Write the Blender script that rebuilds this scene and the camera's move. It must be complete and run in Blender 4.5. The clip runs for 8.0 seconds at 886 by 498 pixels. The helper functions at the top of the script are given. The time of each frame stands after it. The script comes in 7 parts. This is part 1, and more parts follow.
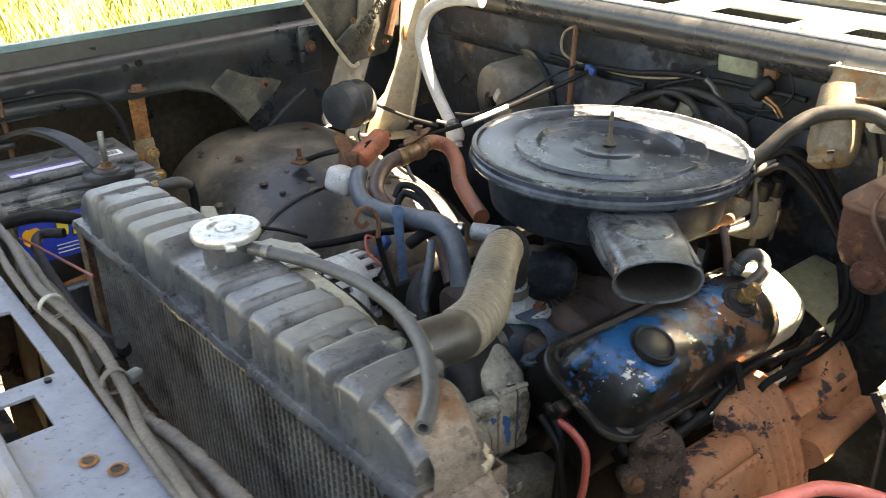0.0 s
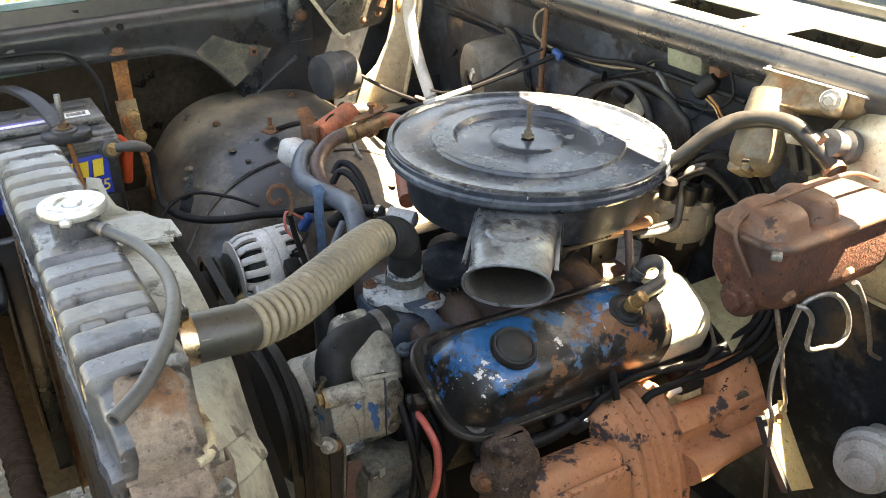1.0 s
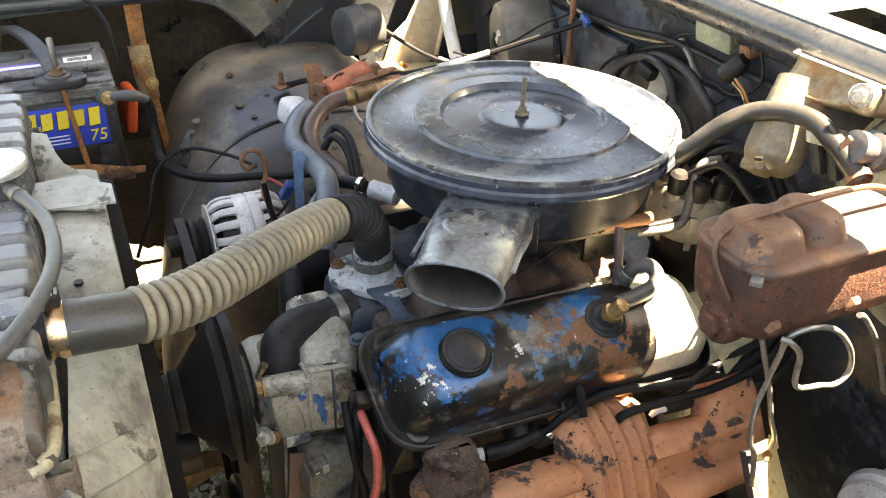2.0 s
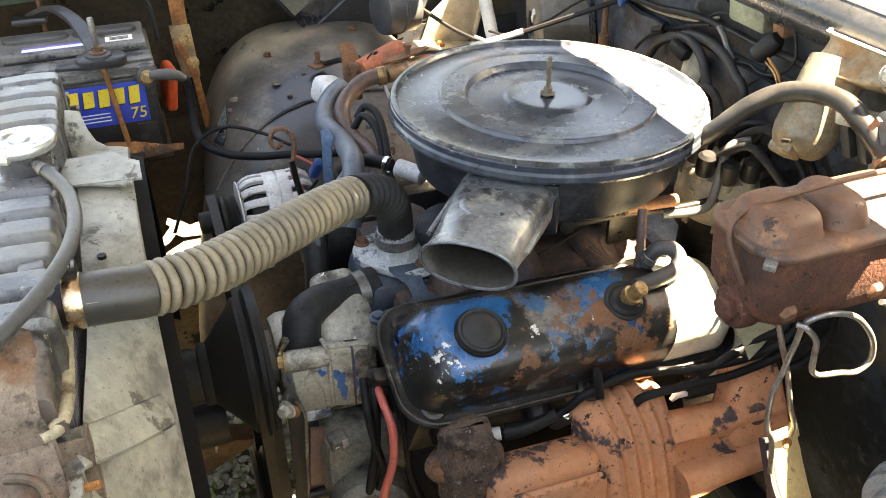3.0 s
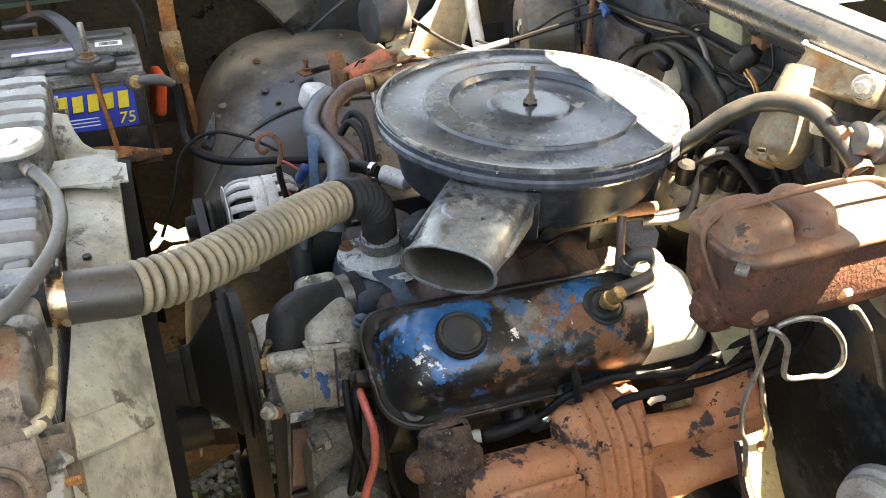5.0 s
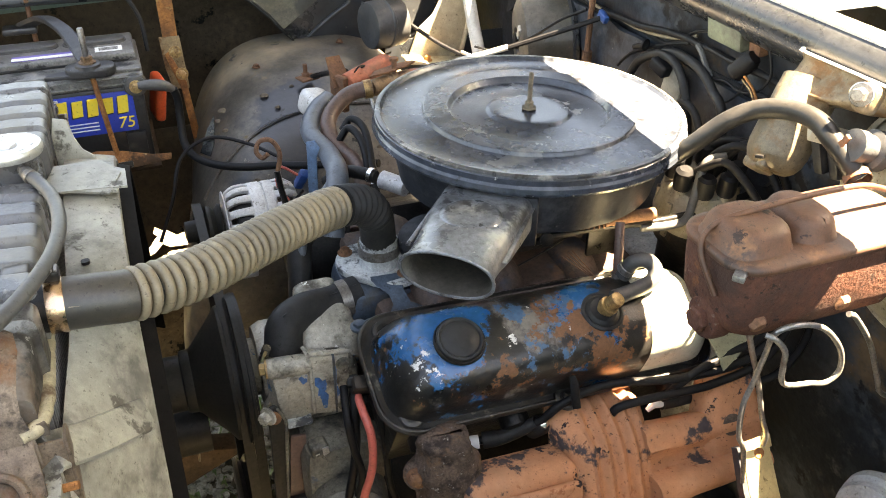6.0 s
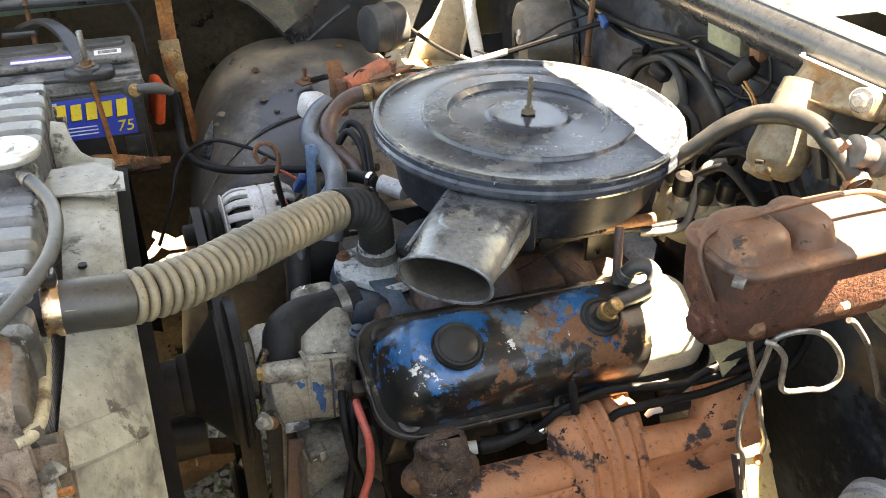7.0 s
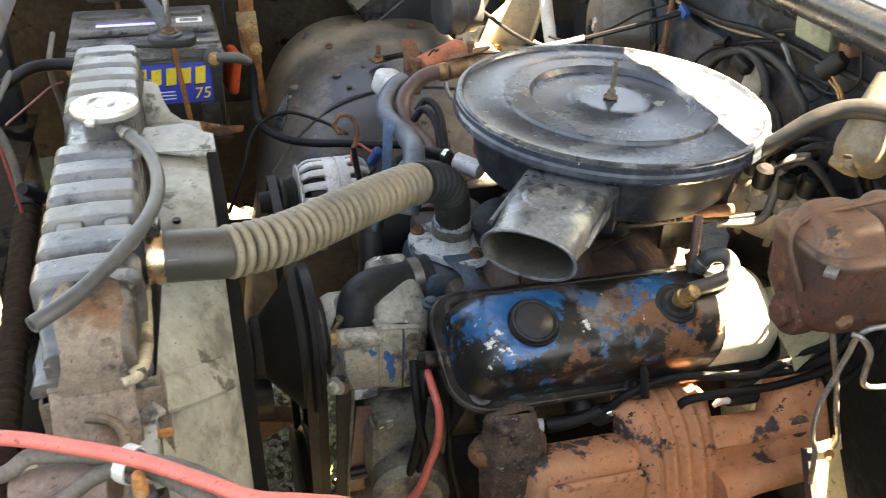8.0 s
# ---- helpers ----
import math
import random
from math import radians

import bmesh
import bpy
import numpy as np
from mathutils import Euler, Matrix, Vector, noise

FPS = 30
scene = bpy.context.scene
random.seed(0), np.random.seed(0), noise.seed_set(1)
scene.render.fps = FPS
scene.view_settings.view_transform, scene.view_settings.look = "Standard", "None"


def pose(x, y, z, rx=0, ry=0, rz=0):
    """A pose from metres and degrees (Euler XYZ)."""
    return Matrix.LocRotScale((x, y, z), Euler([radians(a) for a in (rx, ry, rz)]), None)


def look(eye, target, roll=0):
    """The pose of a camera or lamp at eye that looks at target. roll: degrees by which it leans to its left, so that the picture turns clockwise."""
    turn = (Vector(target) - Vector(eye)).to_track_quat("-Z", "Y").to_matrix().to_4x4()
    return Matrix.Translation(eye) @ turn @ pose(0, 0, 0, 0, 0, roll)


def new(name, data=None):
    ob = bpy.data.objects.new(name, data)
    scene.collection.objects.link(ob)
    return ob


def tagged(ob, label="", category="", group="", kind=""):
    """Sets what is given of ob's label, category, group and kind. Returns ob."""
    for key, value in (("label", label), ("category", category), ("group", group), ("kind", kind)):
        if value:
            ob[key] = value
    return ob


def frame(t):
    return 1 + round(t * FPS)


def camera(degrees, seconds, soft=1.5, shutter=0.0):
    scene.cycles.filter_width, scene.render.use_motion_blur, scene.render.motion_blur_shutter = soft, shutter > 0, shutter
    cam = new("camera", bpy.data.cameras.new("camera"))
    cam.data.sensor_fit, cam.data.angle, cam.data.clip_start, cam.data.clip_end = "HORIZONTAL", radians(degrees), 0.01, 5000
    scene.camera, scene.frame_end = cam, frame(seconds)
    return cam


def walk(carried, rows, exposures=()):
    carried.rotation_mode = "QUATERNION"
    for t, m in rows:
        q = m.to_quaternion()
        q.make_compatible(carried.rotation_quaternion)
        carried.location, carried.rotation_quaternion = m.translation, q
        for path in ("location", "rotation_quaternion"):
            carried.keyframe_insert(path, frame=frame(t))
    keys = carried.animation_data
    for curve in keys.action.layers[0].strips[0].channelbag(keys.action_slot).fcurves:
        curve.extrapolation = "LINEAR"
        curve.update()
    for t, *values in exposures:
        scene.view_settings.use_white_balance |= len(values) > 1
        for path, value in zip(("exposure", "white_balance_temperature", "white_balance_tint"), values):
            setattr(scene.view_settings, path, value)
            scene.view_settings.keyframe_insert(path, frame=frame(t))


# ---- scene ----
cam = camera(54.9, 8.0, 0.95, 0.2)
PATH = [
    (0, (-0.8628, -0.6938, 1.361), (0.2827, 0.6923, 0.485), -0.3),
    (0.5, (-0.7562, -0.7769, 1.377), (0.3328, 0.6475, 0.491), 0.6),
    (1, (-0.6414, -0.8381, 1.395), (0.2727, 0.6583, 0.433), 0.2),
    (1.5, (-0.5614, -0.7889, 1.387), (0.2886, 0.7058, 0.365), 0.2),
    (1.7, (-0.5184, -0.7982, 1.384), (0.2736, 0.7166, 0.346), 0.7),
    (2.8, (-0.4434, -0.8298, 1.385), (0.1445, 0.7344, 0.287), -0.3),
    (3, (-0.4413, -0.8306, 1.385), (0.1415, 0.7351, 0.285), -0.5),
    (3.5, (-0.4418, -0.8357, 1.386), (0.1398, 0.731, 0.287), -0.2),
    (4, (-0.4392, -0.8435, 1.387), (0.1505, 0.7239, 0.295), 0.0),
    (4.5, (-0.4379, -0.8464, 1.387), (0.1637, 0.722, 0.3), 0.2),
    (6, (-0.4367, -0.8483, 1.389), (0.1733, 0.7269, 0.318), 0.5),
    (6.5, (-0.434, -0.845, 1.388), (0.1779, 0.7313, 0.32), 0.6),
    (7, (-0.4349, -0.8461, 1.388), (0.1778, 0.7333, 0.325), 0.7),
    (7.5, (-0.4357, -0.8482, 1.389), (0.1716, 0.7348, 0.328), 1.3),
    (8, (-0.483, -0.8473, 1.377), (0.0469, 0.7489, 0.296), 2.5),
]
walk(cam, [(t, look(eye, target, roll)) for t, eye, target, roll in PATH],
     [(0.0, 4.66, 9900, 12), (0.5, 4.98, 10050, 13), (1.0, 5.03, 10300, 13), (1.5, 5.26, 10500, 14), (3.0, 5.20, 10500, 14), (4.5, 5.20, 10500, 14), (8.0, 5.15, 10500, 14)])

# ---- light ----
world = bpy.data.worlds.new("sky")
scene.world = world
world.use_nodes = True
wn = world.node_tree.nodes
sky = wn.new("ShaderNodeTexSky")
sky.sky_type, sky.sun_disc = "NISHITA", False
SUN = Vector((0.43, -0.17, 1.0)).normalized()
sky.sun_elevation = math.asin(SUN.z)
sky.sun_rotation = math.atan2(SUN.x, SUN.y)
world.node_tree.links.new(sky.outputs[0], wn["Background"].inputs[0])
wn["Background"].inputs[1].default_value = 0.038
sun = new("sun", bpy.data.lights.new("sun", "SUN"))
sun.data.energy, sun.data.angle, sun.data.color = 5.0, radians(0.55), (1.0, 0.95, 0.86)
sun.matrix_world = look(SUN * 20, (0, 0, 0))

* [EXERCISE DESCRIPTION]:
Report how many lines in the listing above include the word "roll". Give nothing but the number.

* [WRITTEN RESPONSE]:
4